What the task asks:
Take the data below and extract the lines from the one with "q.make_compatible(carried.rotation_quaternion)" to the one with "# ---- scene", inclusive, exactly as written.

Data supplied:
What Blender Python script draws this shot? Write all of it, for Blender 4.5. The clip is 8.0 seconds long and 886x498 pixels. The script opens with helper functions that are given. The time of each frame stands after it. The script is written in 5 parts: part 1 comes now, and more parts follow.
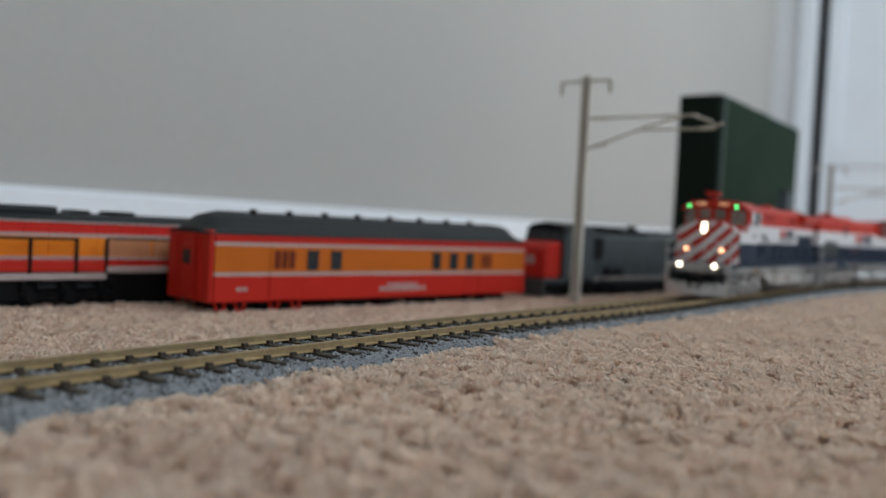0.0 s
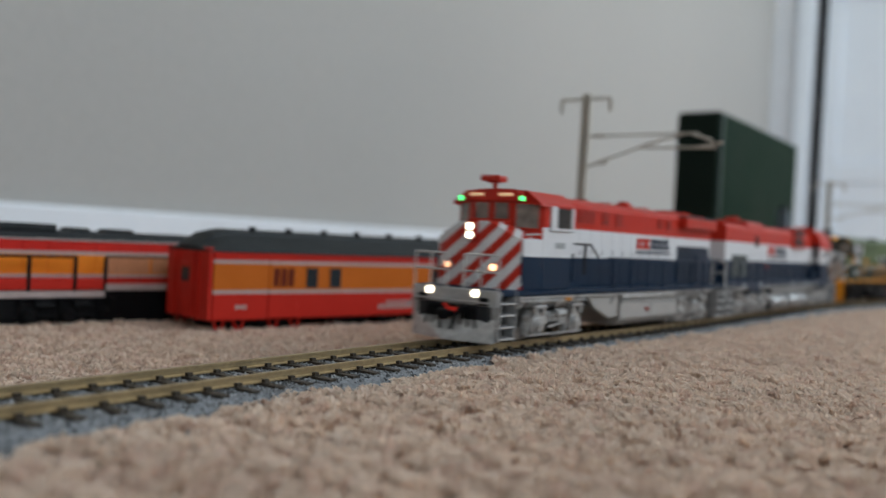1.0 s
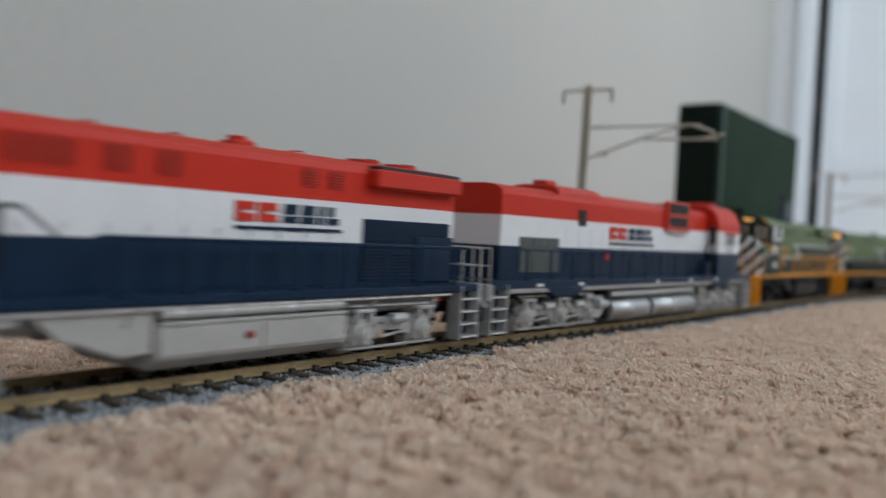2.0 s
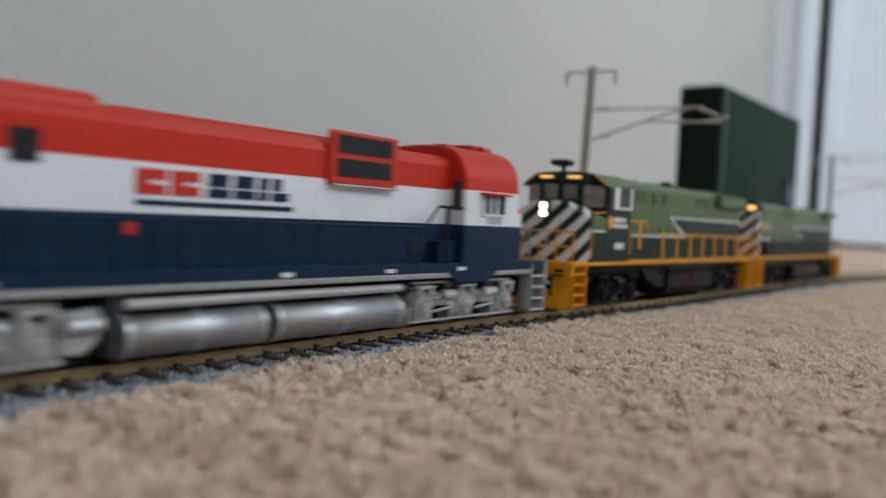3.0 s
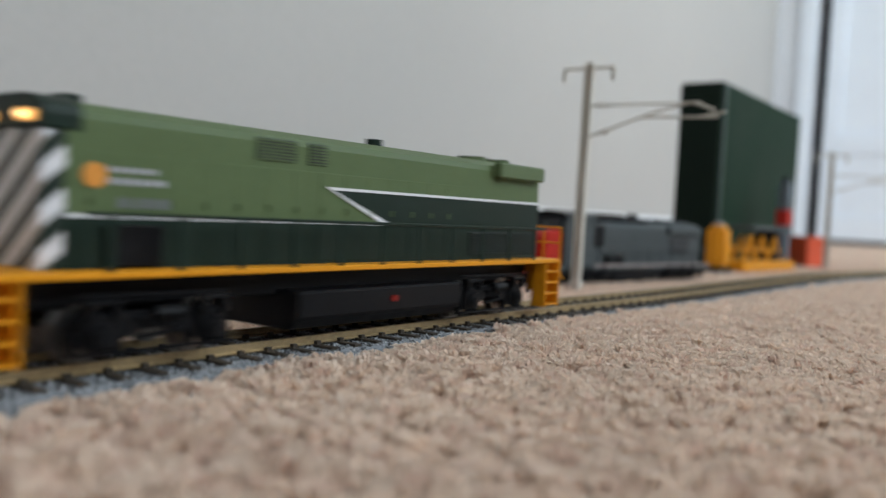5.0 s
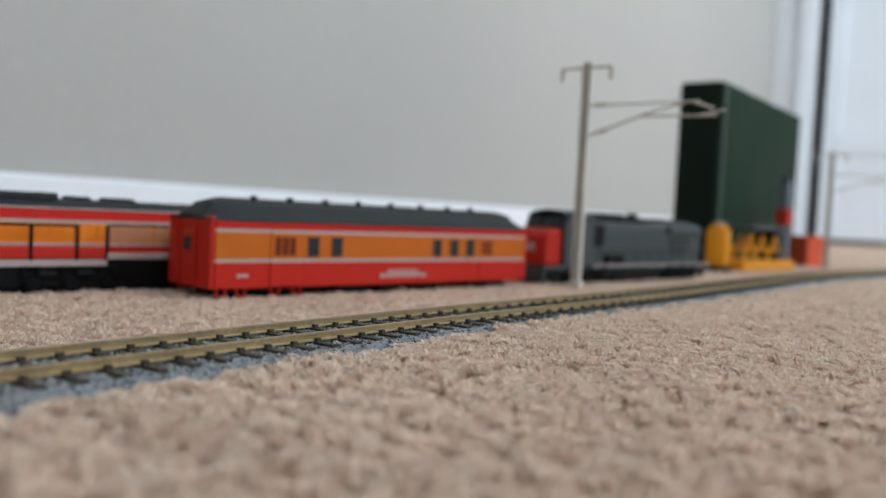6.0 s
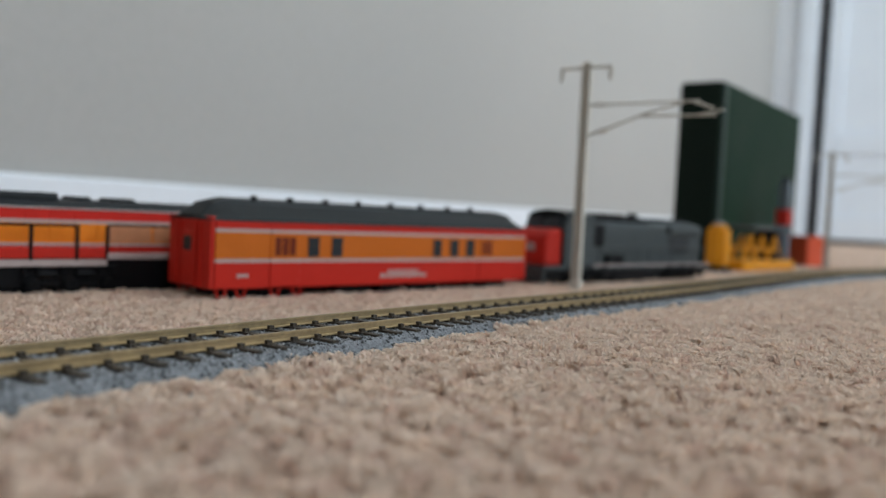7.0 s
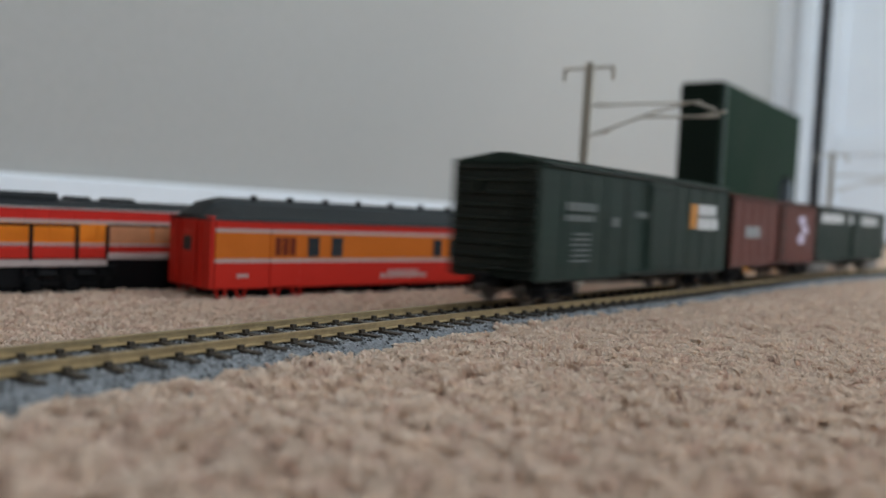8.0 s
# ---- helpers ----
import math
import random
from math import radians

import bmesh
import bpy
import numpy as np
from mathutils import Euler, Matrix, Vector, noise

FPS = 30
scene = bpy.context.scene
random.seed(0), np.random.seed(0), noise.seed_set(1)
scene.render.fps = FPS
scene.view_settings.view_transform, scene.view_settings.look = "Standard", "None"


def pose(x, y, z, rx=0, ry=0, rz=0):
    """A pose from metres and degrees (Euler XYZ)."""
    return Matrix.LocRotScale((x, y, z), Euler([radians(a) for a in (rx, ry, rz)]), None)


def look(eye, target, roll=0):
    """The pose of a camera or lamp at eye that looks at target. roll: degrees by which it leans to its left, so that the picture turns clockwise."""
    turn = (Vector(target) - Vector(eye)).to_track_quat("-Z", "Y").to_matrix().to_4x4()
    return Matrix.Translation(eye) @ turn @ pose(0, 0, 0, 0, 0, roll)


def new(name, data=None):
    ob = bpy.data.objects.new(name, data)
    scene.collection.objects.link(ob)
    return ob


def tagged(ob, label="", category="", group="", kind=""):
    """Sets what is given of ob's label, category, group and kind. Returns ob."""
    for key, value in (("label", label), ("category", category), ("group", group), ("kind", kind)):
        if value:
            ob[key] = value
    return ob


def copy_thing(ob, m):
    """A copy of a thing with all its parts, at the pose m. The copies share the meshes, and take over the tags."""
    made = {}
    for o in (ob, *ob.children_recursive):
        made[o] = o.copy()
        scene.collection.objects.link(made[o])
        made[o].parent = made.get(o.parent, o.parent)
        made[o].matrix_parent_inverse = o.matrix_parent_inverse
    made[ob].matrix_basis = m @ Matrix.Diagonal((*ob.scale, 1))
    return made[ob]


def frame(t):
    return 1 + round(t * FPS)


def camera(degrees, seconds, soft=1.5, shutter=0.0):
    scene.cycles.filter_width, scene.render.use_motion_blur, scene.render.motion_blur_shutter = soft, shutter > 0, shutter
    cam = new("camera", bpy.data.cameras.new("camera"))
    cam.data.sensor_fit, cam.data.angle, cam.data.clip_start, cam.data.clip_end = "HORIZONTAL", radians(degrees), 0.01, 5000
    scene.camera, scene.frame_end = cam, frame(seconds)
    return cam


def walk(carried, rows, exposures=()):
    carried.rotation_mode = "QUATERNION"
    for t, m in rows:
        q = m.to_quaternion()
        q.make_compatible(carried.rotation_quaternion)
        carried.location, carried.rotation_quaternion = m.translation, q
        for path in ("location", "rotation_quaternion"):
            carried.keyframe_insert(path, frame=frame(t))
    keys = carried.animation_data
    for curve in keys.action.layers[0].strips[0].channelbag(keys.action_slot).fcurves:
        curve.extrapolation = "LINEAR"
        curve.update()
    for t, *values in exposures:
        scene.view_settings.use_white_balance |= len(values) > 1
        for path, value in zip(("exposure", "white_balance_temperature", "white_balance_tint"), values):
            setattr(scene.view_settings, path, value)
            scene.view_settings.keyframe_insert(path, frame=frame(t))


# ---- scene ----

...

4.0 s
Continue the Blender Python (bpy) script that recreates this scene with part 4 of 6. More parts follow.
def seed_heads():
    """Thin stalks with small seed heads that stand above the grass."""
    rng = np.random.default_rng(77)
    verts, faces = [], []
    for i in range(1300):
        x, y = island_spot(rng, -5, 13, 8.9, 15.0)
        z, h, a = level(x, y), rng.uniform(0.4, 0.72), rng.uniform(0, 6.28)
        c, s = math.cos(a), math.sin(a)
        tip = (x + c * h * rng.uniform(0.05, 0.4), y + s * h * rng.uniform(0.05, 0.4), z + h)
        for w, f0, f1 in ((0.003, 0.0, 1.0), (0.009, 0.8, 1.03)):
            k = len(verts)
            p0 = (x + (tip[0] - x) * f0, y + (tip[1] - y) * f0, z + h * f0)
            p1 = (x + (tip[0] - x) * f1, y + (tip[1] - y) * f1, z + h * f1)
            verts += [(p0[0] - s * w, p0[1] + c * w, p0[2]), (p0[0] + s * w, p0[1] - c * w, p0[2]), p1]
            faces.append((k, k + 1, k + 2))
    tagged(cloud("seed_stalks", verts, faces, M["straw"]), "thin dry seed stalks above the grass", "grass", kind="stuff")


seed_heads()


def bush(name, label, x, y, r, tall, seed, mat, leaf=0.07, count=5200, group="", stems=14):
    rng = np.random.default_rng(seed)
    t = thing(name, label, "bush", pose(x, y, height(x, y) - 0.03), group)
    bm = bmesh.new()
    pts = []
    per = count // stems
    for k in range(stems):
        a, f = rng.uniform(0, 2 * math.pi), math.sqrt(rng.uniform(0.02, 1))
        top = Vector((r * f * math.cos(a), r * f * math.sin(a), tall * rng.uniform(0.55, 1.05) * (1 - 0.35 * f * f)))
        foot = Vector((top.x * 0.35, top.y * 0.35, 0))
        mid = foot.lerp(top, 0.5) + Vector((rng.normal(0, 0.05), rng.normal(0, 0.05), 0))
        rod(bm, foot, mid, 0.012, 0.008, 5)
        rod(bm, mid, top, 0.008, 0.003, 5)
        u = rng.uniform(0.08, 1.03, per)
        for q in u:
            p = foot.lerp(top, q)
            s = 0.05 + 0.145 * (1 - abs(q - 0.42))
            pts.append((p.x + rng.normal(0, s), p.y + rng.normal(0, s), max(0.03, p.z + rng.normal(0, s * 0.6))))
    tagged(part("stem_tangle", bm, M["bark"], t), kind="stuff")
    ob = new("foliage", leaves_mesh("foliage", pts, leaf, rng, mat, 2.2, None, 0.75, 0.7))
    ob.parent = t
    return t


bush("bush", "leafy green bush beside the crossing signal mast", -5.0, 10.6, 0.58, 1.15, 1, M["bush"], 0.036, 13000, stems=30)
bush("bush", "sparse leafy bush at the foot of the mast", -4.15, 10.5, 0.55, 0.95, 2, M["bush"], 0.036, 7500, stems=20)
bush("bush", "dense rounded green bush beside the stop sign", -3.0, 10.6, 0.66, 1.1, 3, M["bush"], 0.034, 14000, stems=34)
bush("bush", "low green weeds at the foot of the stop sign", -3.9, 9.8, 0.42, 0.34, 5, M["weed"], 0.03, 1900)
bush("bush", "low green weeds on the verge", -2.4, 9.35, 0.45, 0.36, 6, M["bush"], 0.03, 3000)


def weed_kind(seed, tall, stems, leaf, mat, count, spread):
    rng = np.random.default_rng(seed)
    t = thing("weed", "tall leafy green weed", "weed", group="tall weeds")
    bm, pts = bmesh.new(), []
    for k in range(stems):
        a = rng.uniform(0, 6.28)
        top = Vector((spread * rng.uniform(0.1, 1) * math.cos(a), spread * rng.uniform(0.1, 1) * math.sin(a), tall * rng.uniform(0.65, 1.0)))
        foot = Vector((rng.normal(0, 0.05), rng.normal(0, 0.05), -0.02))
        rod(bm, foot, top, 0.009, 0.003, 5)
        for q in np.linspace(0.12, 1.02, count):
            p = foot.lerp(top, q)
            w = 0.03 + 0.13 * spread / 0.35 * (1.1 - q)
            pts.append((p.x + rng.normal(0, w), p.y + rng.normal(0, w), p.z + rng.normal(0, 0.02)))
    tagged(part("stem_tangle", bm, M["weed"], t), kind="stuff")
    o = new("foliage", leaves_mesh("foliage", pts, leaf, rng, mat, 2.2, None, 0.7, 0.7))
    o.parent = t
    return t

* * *

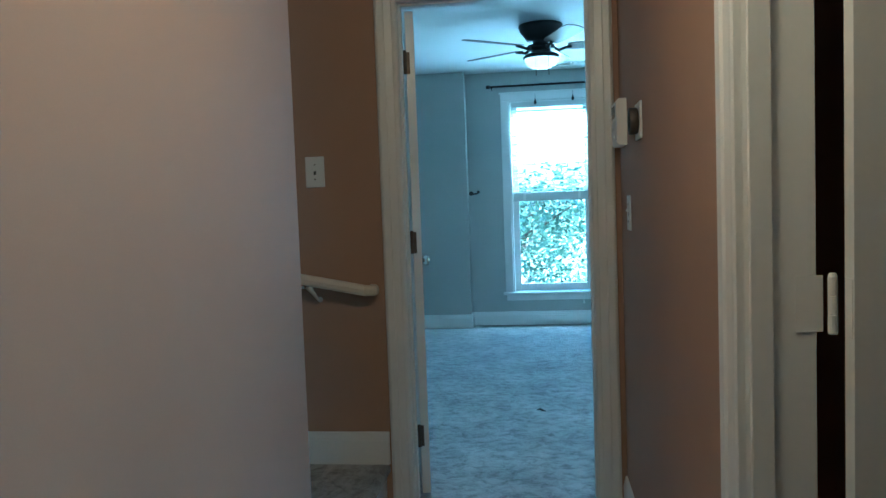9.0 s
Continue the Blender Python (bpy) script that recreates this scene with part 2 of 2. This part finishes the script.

Result:
        q.make_compatible(carried.rotation_quaternion)
        carried.location, carried.rotation_quaternion = m.translation, q
        for path in ("location", "rotation_quaternion"):
            carried.keyframe_insert(path, frame=frame(t))
    keys = carried.animation_data
    for curve in keys.action.layers[0].strips[0].channelbag(keys.action_slot).fcurves:
        curve.extrapolation = "LINEAR"
        curve.update()
    for t, *values in exposures:
        scene.view_settings.use_white_balance |= len(values) > 1
        for path, value in zip(("exposure", "white_balance_temperature", "white_balance_tint"), values):
            setattr(scene.view_settings, path, value)
            scene.view_settings.keyframe_insert(path, frame=frame(t))


# ---- scene ----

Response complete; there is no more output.